## Aim
Emit the exact text of every line from the line with "carried.keyframe_insert(path, frame=frame(t))" to the line with "scene.view_settings.keyframe_insert(path, frame=frame(t))", both ends included. No other output is expected.

## Data excerpt
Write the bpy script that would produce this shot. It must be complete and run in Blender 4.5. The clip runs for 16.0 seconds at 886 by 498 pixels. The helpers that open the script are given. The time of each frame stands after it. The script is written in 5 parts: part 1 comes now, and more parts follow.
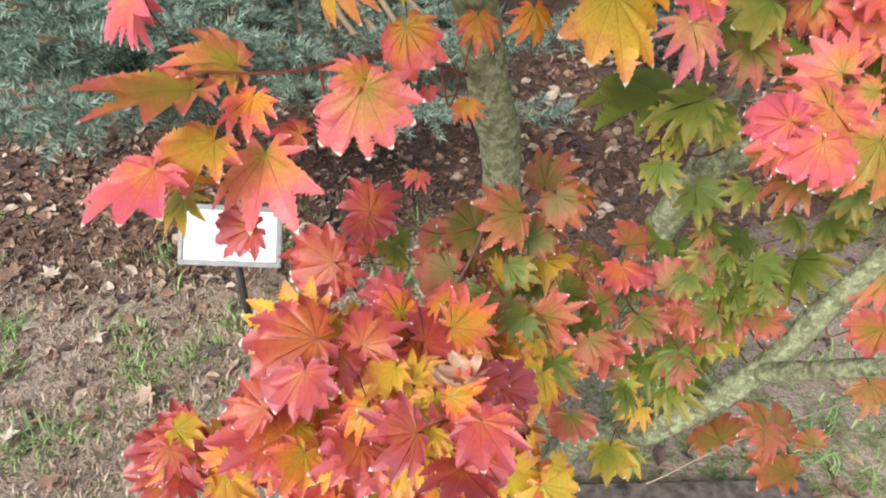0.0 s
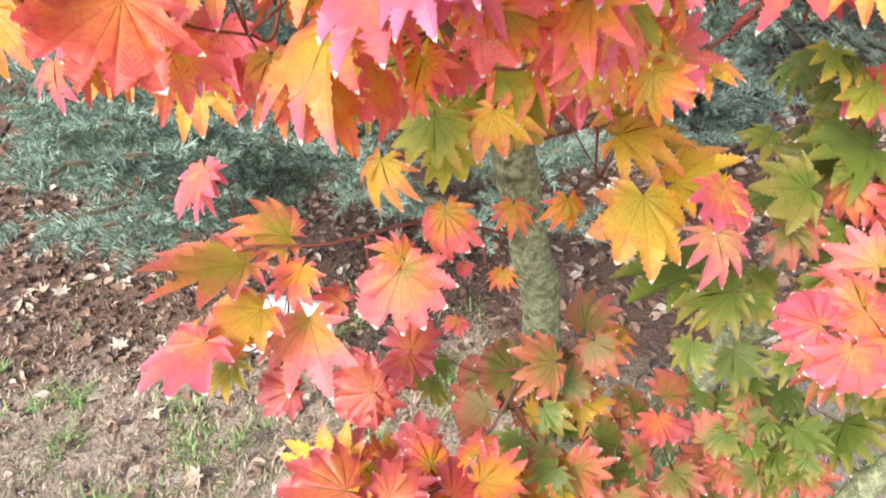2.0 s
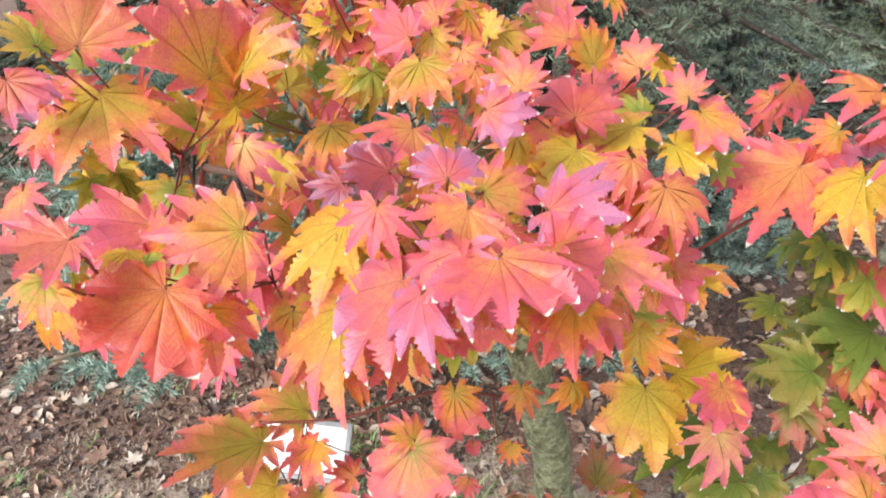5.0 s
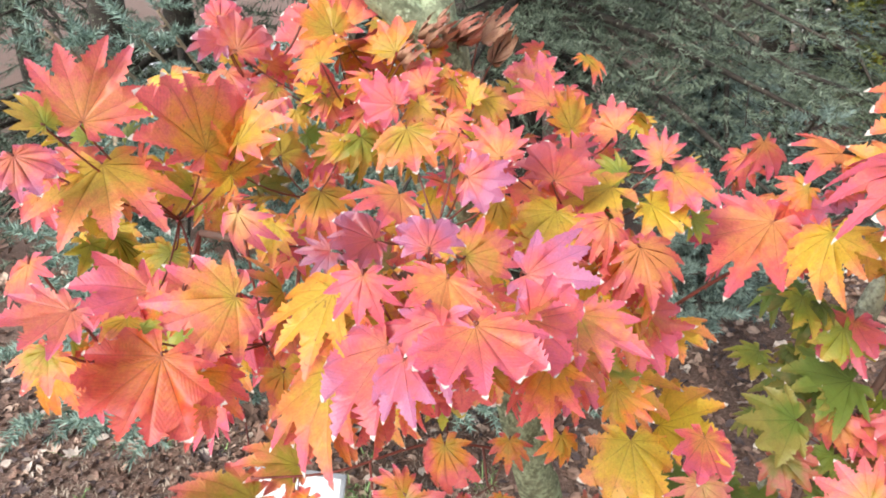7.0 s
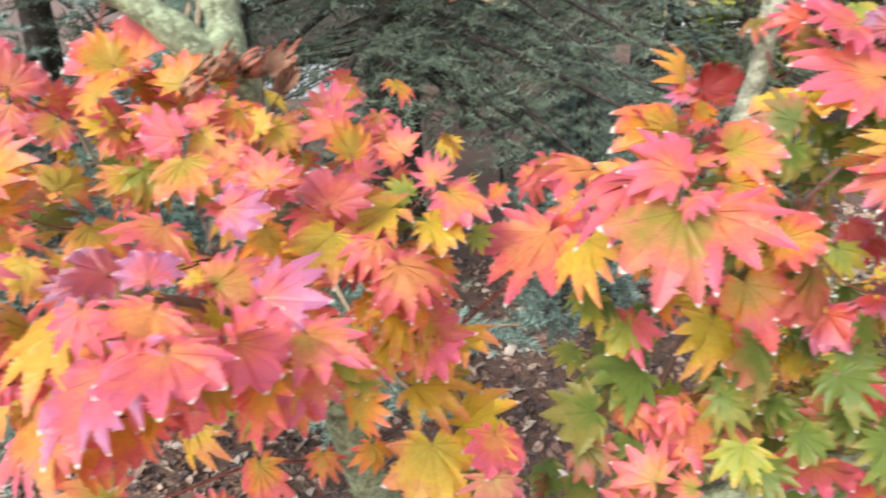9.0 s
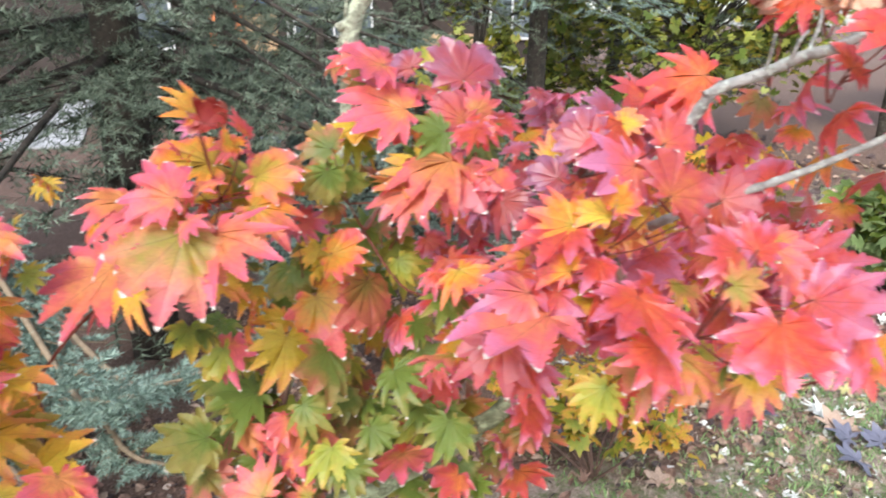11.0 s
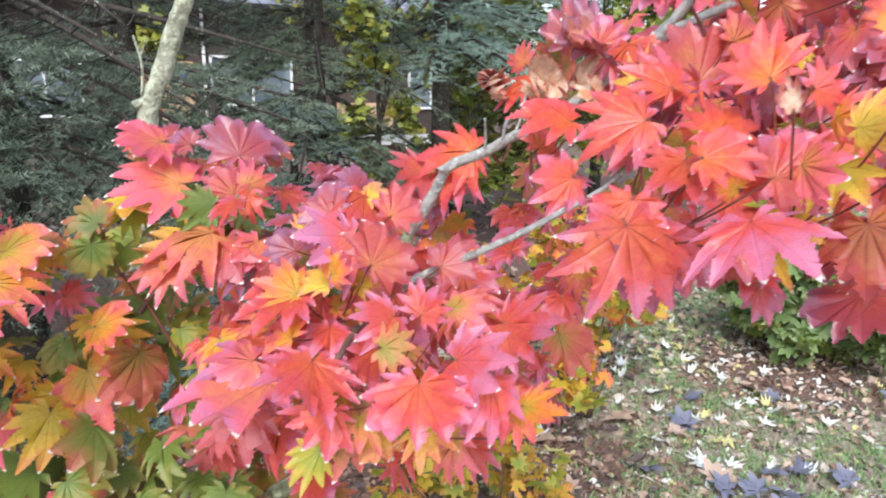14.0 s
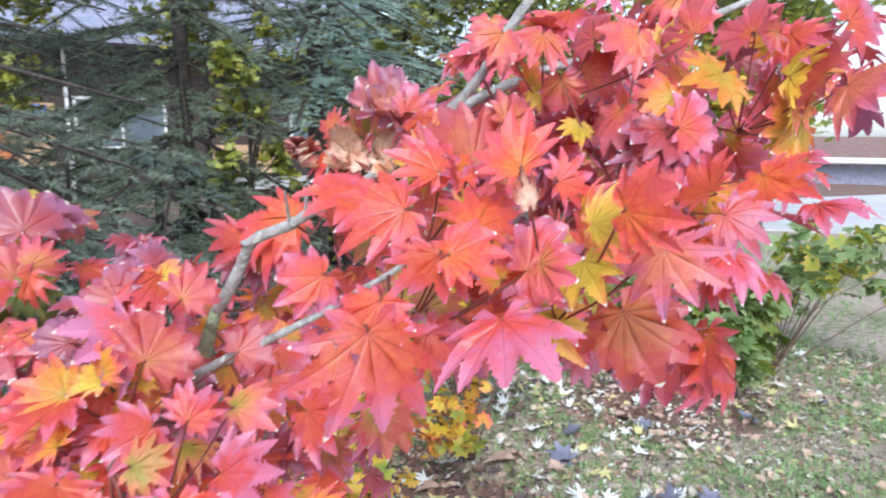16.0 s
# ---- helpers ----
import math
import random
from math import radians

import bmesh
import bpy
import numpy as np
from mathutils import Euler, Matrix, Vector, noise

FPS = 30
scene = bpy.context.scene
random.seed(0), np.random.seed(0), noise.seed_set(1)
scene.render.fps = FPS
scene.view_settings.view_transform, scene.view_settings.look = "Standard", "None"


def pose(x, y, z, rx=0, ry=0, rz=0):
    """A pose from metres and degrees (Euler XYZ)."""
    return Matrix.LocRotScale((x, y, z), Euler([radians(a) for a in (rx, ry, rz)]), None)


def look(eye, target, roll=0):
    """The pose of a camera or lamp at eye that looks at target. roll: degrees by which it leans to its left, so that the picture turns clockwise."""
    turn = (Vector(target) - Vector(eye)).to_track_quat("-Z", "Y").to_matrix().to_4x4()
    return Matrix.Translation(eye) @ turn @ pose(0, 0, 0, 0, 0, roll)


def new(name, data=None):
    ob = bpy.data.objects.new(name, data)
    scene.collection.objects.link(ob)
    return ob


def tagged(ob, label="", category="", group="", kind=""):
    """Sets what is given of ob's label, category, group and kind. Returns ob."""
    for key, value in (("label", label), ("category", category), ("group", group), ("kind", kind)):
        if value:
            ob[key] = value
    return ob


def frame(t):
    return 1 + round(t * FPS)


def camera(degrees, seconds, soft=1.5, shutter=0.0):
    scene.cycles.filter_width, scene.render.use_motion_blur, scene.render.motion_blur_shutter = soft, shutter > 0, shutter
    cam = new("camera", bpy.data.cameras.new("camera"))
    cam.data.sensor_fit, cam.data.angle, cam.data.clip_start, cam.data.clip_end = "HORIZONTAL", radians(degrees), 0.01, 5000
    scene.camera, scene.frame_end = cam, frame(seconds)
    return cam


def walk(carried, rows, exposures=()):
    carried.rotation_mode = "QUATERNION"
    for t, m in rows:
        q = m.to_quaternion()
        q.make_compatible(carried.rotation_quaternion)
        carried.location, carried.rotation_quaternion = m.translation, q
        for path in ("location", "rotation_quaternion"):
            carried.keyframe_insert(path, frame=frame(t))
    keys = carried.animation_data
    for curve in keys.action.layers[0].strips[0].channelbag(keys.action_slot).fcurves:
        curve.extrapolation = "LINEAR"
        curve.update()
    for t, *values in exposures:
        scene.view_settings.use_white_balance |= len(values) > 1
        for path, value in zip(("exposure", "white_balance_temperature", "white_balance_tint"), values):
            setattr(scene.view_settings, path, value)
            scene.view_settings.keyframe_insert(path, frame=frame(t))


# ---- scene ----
cam = camera(66.6, 16.0, soft=1.9, shutter=0.5)
PATH = [
    (0, (0.037, 0.094, 1.486), (0.082, 1.638, 0.215), -0.2),
    (0.5, (0.043, 0.099, 1.52), (0.066, 1.667, 0.278), -0.4),
    (1, (0.052, 0.108, 1.548), (0.004, 1.708, 0.348), -0.9),
    (1.5, (0.059, 0.125, 1.571), (-0.044, 1.745, 0.403), -1.2),
    (2, (0.066, 0.137, 1.595), (-0.07, 1.784, 0.469), -1.0),
    (2.5, (0.067, 0.144, 1.609), (-0.101, 1.817, 0.527), -0.8),
    (3, (0.069, 0.145, 1.631), (-0.126, 1.837, 0.582), -0.9),
    (3.5, (0.067, 0.149, 1.647), (-0.14, 1.86, 0.632), -0.7),
    (4, (0.069, 0.153, 1.663), (-0.142, 1.884, 0.684), -0.6),
    (4.5, (0.071, 0.156, 1.68), (-0.137, 1.909, 0.741), -0.7),
    (5, (0.076, 0.155, 1.693), (-0.13, 1.934, 0.803), -1.0),
    (5.2, (0.078, 0.154, 1.698), (-0.127, 1.941, 0.825), -1.0),
    (7.5, (0.091, 0.139, 1.714), (-0.093, 1.979, 0.951), -1.7),
    (8, (0.106, 0.136, 1.716), (-0.041, 1.981, 0.957), -1.7),
    (8.5, (0.144, 0.128, 1.724), (0.067, 1.979, 0.97), -1.6),
    (9, (0.198, 0.116, 1.731), (0.277, 1.97, 0.986), -1.1),
    (9.5, (0.264, 0.098, 1.736), (0.526, 1.941, 1.003), -0.5),
    (10, (0.313, 0.081, 1.738), (0.75, 1.897, 1.024), -0.1),
    (10.2, (0.327, 0.071, 1.739), (0.832, 1.874, 1.035), -0.0),
    (12.3, (0.588, -0.063, 1.703), (1.348, 1.711, 1.179), 0.0),
    (12.5, (0.589, -0.071, 1.705), (1.374, 1.695, 1.188), 0.0),
    (13, (0.58, -0.079, 1.72), (1.394, 1.677, 1.216), 0.0),
    (13.5, (0.574, -0.079, 1.73), (1.412, 1.671, 1.244), 0.3),
    (14, (0.591, -0.085, 1.742), (1.463, 1.658, 1.291), 0.6),
    (14.5, (0.618, -0.097, 1.751), (1.548, 1.624, 1.334), 0.7),
    (15, (0.636, -0.109, 1.759), (1.625, 1.586, 1.372), 0.4),
    (15.5, (0.658, -0.112, 1.761), (1.709, 1.551, 1.402), 0.3),
    (16, (0.681, -0.095, 1.772), (1.839, 1.5, 1.436), 0.3),
]
walk(cam, [(t, look(eye, target, roll)) for t, eye, target, roll in PATH],
     [(0, 0.78, 6900, 10), (1, 0.96, 6850, 10), (2, 1.28, 6800, 10), (3.5, 1.22, 6700, 10), (5, 1.02, 6600, 10), (8, 1.03, 6500, 10), (9.5, 1.03, 6400, 10),
      (13, 0.96, 6080, 10), (14.5, 0.90, 5930, 10), (16, 0.88, 5680, 10)])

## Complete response
            carried.keyframe_insert(path, frame=frame(t))
    keys = carried.animation_data
    for curve in keys.action.layers[0].strips[0].channelbag(keys.action_slot).fcurves:
        curve.extrapolation = "LINEAR"
        curve.update()
    for t, *values in exposures:
        scene.view_settings.use_white_balance |= len(values) > 1
        for path, value in zip(("exposure", "white_balance_temperature", "white_balance_tint"), values):
            setattr(scene.view_settings, path, value)
            scene.view_settings.keyframe_insert(path, frame=frame(t))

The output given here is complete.